> [INSTRUCTION] Transcribe the listing in full, excluding any pictures.
**** COLLECTED DATA ****
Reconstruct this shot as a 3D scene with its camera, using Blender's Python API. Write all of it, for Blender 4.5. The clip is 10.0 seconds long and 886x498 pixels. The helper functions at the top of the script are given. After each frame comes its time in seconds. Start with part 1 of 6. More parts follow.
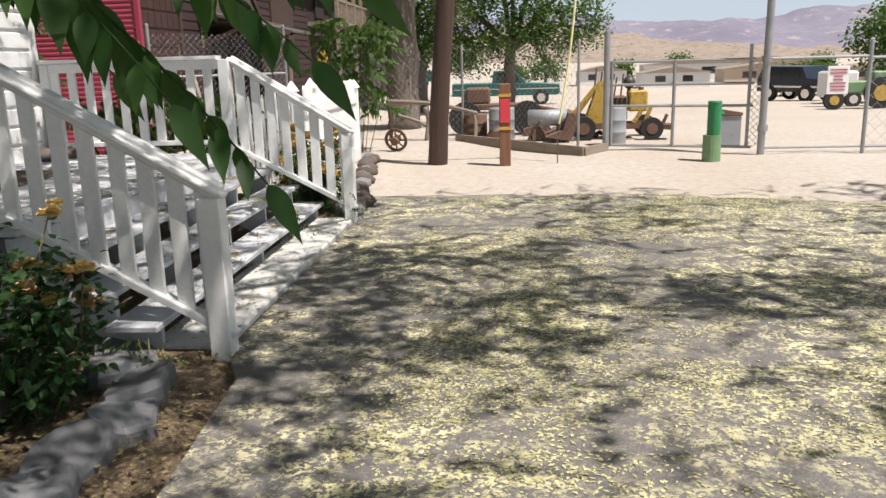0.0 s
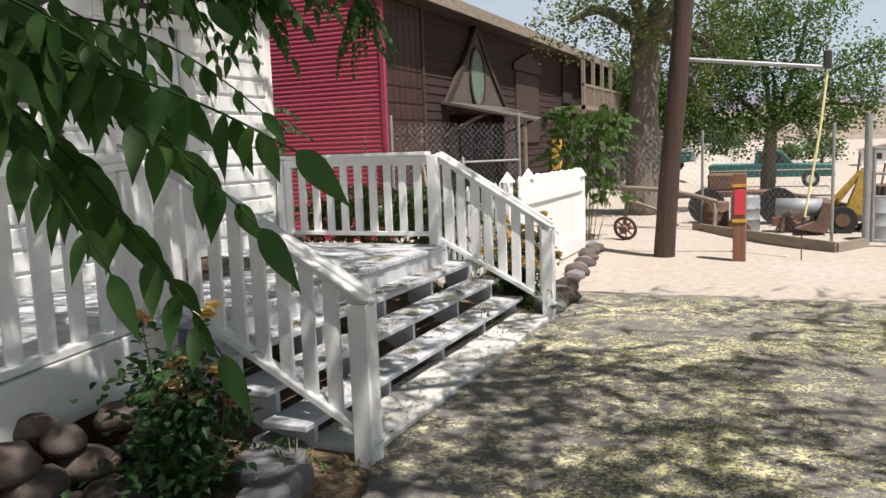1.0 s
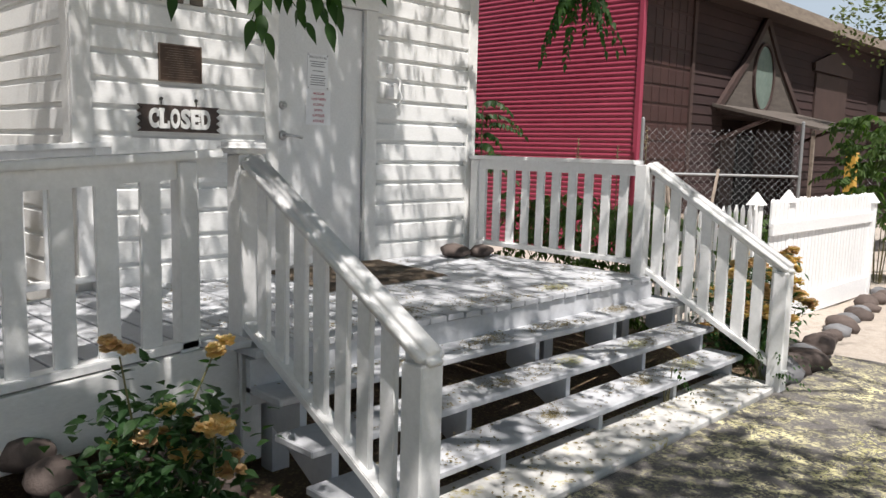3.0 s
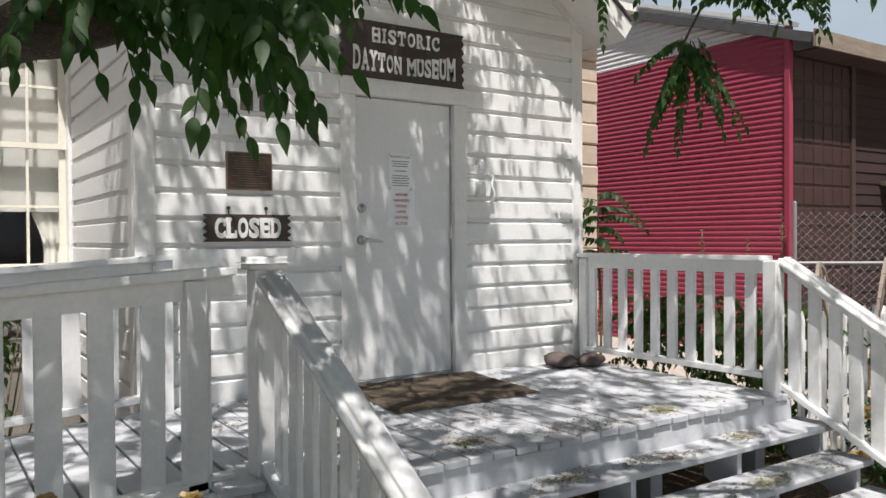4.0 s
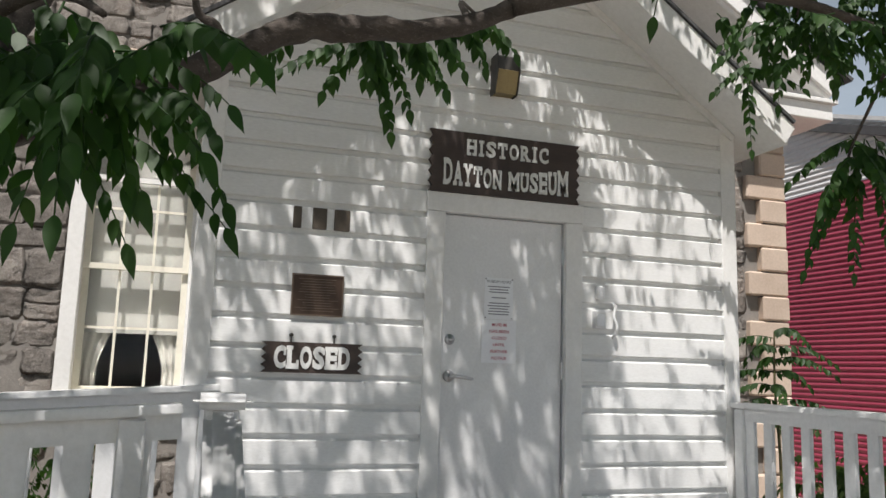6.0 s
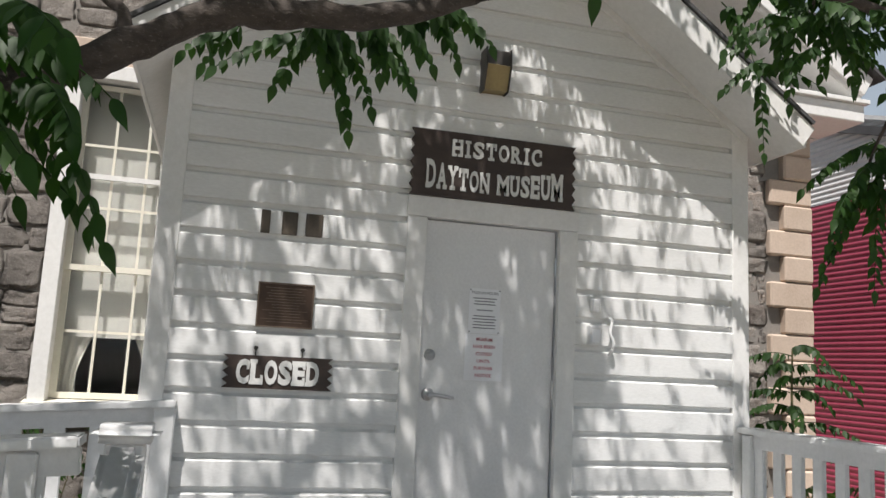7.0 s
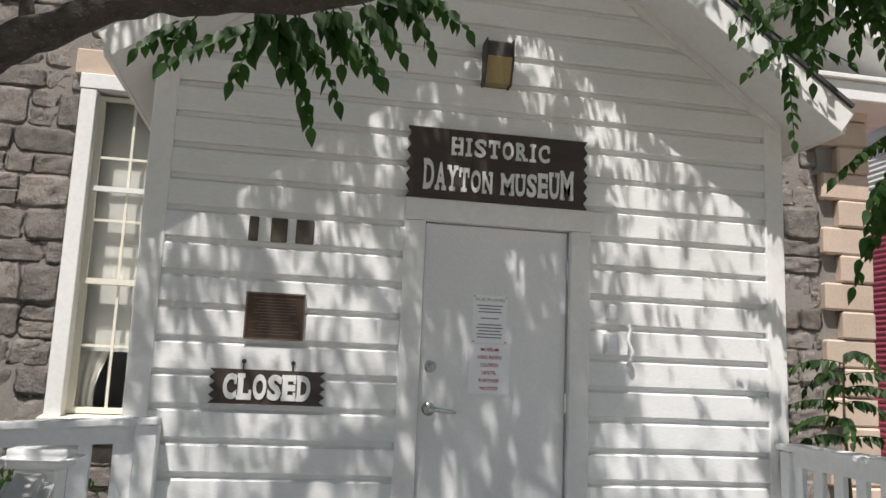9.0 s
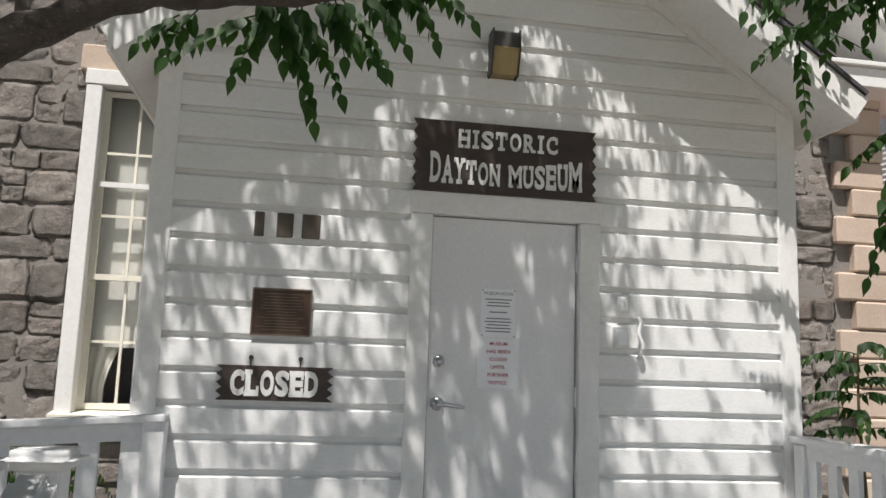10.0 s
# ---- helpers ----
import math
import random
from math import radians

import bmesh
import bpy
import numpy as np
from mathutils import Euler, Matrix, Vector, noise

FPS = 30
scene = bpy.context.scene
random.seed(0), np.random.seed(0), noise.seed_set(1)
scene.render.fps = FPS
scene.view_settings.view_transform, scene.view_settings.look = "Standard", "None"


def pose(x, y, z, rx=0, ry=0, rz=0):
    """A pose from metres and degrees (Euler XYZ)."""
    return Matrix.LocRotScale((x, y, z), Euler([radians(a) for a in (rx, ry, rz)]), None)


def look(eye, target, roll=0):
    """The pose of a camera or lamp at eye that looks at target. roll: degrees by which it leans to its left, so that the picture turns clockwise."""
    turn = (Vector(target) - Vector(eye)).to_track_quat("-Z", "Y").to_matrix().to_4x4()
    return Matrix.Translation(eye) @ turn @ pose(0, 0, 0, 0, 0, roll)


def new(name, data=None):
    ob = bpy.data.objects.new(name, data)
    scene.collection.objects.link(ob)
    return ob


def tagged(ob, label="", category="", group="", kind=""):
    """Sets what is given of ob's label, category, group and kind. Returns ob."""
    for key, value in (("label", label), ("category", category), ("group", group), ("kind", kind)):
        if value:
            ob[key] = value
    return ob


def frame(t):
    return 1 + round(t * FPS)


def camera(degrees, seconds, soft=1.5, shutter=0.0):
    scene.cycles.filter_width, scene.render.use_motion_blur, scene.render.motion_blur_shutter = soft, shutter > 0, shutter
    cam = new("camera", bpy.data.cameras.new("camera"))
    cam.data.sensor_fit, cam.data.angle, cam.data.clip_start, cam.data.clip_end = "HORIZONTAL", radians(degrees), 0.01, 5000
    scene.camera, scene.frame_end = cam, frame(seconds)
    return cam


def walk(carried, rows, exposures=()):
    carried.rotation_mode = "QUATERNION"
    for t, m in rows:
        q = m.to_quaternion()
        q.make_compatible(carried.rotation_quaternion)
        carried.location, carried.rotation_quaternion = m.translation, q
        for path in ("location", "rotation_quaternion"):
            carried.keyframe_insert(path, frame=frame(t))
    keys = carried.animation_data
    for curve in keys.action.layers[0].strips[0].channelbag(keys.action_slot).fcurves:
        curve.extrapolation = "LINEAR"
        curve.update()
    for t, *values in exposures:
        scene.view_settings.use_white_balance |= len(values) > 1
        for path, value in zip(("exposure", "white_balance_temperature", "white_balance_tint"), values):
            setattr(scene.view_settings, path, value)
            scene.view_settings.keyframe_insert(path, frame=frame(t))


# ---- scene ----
cam = camera(58.5, 10.0)
PATH = [
    (0, (0.474, 0.611, 1.486), (0.294, 2.549, 1.025), -1.6),
    (0.5, (0.722, 0.822, 1.546), (0.148, 2.704, 1.184), -3.0),
    (1, (0.938, 0.98, 1.619), (0.139, 2.796, 1.367), -2.1),
    (1.5, (0.982, 1.297, 1.609), (0.129, 3.087, 1.349), 0.8),
    (2, (0.991, 1.644, 1.602), (-0.094, 3.299, 1.313), -1.8),
    (2.2, (0.993, 1.823, 1.594), (-0.238, 3.374, 1.314), -2.0),
    (3.3, (1.018, 2.639, 1.663), (-0.399, 4.031, 1.431), 0.8),
    (3.5, (0.982, 2.792, 1.671), (-0.485, 4.134, 1.458), -0.4),
    (4, (0.907, 3.208, 1.725), (-0.749, 4.329, 1.699), -0.4),
    (4.5, (0.735, 3.525, 1.724), (-0.968, 4.566, 1.851), 1.2),
    (5, (0.718, 3.857, 1.751), (-1.008, 4.851, 1.935), 1.4),
    (5.5, (0.671, 4.155, 1.772), (-1.161, 4.913, 2.04), 1.6),
    (5.7, (0.666, 4.225, 1.749), (-1.2, 4.878, 2.049), 1.3),
    (7, (0.391, 4.714, 1.88), (-1.518, 5.234, 2.174), 2.9),
    (7.5, (0.375, 4.929, 1.909), (-1.56, 5.3, 2.252), 3.9),
    (8, (0.309, 4.976, 1.918), (-1.637, 5.299, 2.244), 2.5),
    (8.5, (0.231, 5.045, 1.902), (-1.708, 5.428, 2.207), 1.9),
    (9, (0.208, 5.149, 1.914), (-1.737, 5.501, 2.223), 2.4),
    (9.5, (0.196, 5.177, 1.938), (-1.753, 5.51, 2.239), 1.6),
    (10, (0.171, 5.17, 1.932), (-1.781, 5.498, 2.219), 2.0),
]
walk(cam, [(t, look(eye, target, roll)) for t, eye, target, roll in PATH], [(0, 0.13, 6440, 12.5), (3.0, 0.09, 6290, 12.5), (5.0, -0.05, 6240, 12), (10, -0.06, 6230, 12)])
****
> [THE OUTPUT]
Reconstruct this shot as a 3D scene with its camera, using Blender's Python API. Write all of it, for Blender 4.5. The clip is 10.0 seconds long and 886x498 pixels. The helper functions at the top of the script are given. After each frame comes its time in seconds. Start with part 1 of 6. More parts follow.
0.0 s
1.0 s
3.0 s
4.0 s
6.0 s
7.0 s
9.0 s
10.0 s
# ---- helpers ----
import math
import random
from math import radians

import bmesh
import bpy
import numpy as np
from mathutils import Euler, Matrix, Vector, noise

FPS = 30
scene = bpy.context.scene
random.seed(0), np.random.seed(0), noise.seed_set(1)
scene.render.fps = FPS
scene.view_settings.view_transform, scene.view_settings.look = "Standard", "None"


def pose(x, y, z, rx=0, ry=0, rz=0):
    """A pose from metres and degrees (Euler XYZ)."""
    return Matrix.LocRotScale((x, y, z), Euler([radians(a) for a in (rx, ry, rz)]), None)


def look(eye, target, roll=0):
    """The pose of a camera or lamp at eye that looks at target. roll: degrees by which it leans to its left, so that the picture turns clockwise."""
    turn = (Vector(target) - Vector(eye)).to_track_quat("-Z", "Y").to_matrix().to_4x4()
    return Matrix.Translation(eye) @ turn @ pose(0, 0, 0, 0, 0, roll)


def new(name, data=None):
    ob = bpy.data.objects.new(name, data)
    scene.collection.objects.link(ob)
    return ob


def tagged(ob, label="", category="", group="", kind=""):
    """Sets what is given of ob's label, category, group and kind. Returns ob."""
    for key, value in (("label", label), ("category", category), ("group", group), ("kind", kind)):
        if value:
            ob[key] = value
    return ob


def frame(t):
    return 1 + round(t * FPS)


def camera(degrees, seconds, soft=1.5, shutter=0.0):
    scene.cycles.filter_width, scene.render.use_motion_blur, scene.render.motion_blur_shutter = soft, shutter > 0, shutter
    cam = new("camera", bpy.data.cameras.new("camera"))
    cam.data.sensor_fit, cam.data.angle, cam.data.clip_start, cam.data.clip_end = "HORIZONTAL", radians(degrees), 0.01, 5000
    scene.camera, scene.frame_end = cam, frame(seconds)
    return cam


def walk(carried, rows, exposures=()):
    carried.rotation_mode = "QUATERNION"
    for t, m in rows:
        q = m.to_quaternion()
        q.make_compatible(carried.rotation_quaternion)
        carried.location, carried.rotation_quaternion = m.translation, q
        for path in ("location", "rotation_quaternion"):
            carried.keyframe_insert(path, frame=frame(t))
    keys = carried.animation_data
    for curve in keys.action.layers[0].strips[0].channelbag(keys.action_slot).fcurves:
        curve.extrapolation = "LINEAR"
        curve.update()
    for t, *values in exposures:
        scene.view_settings.use_white_balance |= len(values) > 1
        for path, value in zip(("exposure", "white_balance_temperature", "white_balance_tint"), values):
            setattr(scene.view_settings, path, value)
            scene.view_settings.keyframe_insert(path, frame=frame(t))


# ---- scene ----
cam = camera(58.5, 10.0)
PATH = [
    (0, (0.474, 0.611, 1.486), (0.294, 2.549, 1.025), -1.6),
    (0.5, (0.722, 0.822, 1.546), (0.148, 2.704, 1.184), -3.0),
    (1, (0.938, 0.98, 1.619), (0.139, 2.796, 1.367), -2.1),
    (1.5, (0.982, 1.297, 1.609), (0.129, 3.087, 1.349), 0.8),
    (2, (0.991, 1.644, 1.602), (-0.094, 3.299, 1.313), -1.8),
    (2.2, (0.993, 1.823, 1.594), (-0.238, 3.374, 1.314), -2.0),
    (3.3, (1.018, 2.639, 1.663), (-0.399, 4.031, 1.431), 0.8),
    (3.5, (0.982, 2.792, 1.671), (-0.485, 4.134, 1.458), -0.4),
    (4, (0.907, 3.208, 1.725), (-0.749, 4.329, 1.699), -0.4),
    (4.5, (0.735, 3.525, 1.724), (-0.968, 4.566, 1.851), 1.2),
    (5, (0.718, 3.857, 1.751), (-1.008, 4.851, 1.935), 1.4),
    (5.5, (0.671, 4.155, 1.772), (-1.161, 4.913, 2.04), 1.6),
    (5.7, (0.666, 4.225, 1.749), (-1.2, 4.878, 2.049), 1.3),
    (7, (0.391, 4.714, 1.88), (-1.518, 5.234, 2.174), 2.9),
    (7.5, (0.375, 4.929, 1.909), (-1.56, 5.3, 2.252), 3.9),
    (8, (0.309, 4.976, 1.918), (-1.637, 5.299, 2.244), 2.5),
    (8.5, (0.231, 5.045, 1.902), (-1.708, 5.428, 2.207), 1.9),
    (9, (0.208, 5.149, 1.914), (-1.737, 5.501, 2.223), 2.4),
    (9.5, (0.196, 5.177, 1.938), (-1.753, 5.51, 2.239), 1.6),
    (10, (0.171, 5.17, 1.932), (-1.781, 5.498, 2.219), 2.0),
]
walk(cam, [(t, look(eye, target, roll)) for t, eye, target, roll in PATH], [(0, 0.13, 6440, 12.5), (3.0, 0.09, 6290, 12.5), (5.0, -0.05, 6240, 12), (10, -0.06, 6230, 12)])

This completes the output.